(Records with scene code)
========================================
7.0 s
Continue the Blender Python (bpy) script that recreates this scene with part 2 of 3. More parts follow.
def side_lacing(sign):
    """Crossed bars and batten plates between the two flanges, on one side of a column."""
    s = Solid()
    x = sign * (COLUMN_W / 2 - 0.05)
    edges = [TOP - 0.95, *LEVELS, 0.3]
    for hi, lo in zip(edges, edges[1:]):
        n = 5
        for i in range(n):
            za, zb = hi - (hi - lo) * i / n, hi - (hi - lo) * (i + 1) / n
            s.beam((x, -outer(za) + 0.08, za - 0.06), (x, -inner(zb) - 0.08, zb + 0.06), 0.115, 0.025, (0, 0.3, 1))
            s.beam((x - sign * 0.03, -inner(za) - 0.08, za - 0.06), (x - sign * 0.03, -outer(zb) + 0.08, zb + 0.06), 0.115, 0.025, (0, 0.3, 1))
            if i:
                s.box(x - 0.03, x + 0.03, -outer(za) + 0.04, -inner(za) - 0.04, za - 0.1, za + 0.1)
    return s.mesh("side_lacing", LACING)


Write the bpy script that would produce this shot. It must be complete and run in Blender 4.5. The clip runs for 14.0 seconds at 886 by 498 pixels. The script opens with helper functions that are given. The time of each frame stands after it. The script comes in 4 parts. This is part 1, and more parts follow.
========================================
Print all of the entries exactly as they appear.

**REPLY TO THE EXERCISE:**
7.0 s
Continue the Blender Python (bpy) script that recreates this scene with part 2 of 3. More parts follow.
def side_lacing(sign):
    """Crossed bars and batten plates between the two flanges, on one side of a column."""
    s = Solid()
    x = sign * (COLUMN_W / 2 - 0.05)
    edges = [TOP - 0.95, *LEVELS, 0.3]
    for hi, lo in zip(edges, edges[1:]):
        n = 5
        for i in range(n):
            za, zb = hi - (hi - lo) * i / n, hi - (hi - lo) * (i + 1) / n
            s.beam((x, -outer(za) + 0.08, za - 0.06), (x, -inner(zb) - 0.08, zb + 0.06), 0.115, 0.025, (0, 0.3, 1))
            s.beam((x - sign * 0.03, -inner(za) - 0.08, za - 0.06), (x - sign * 0.03, -outer(zb) + 0.08, zb + 0.06), 0.115, 0.025, (0, 0.3, 1))
            if i:
                s.box(x - 0.03, x + 0.03, -outer(za) + 0.04, -inner(za) - 0.04, za - 0.1, za + 0.1)
    return s.mesh("side_lacing", LACING)


Write the bpy script that would produce this shot. It must be complete and run in Blender 4.5. The clip runs for 14.0 seconds at 886 by 498 pixels. The script opens with helper functions that are given. The time of each frame stands after it. The script comes in 4 parts. This is part 1, and more parts follow.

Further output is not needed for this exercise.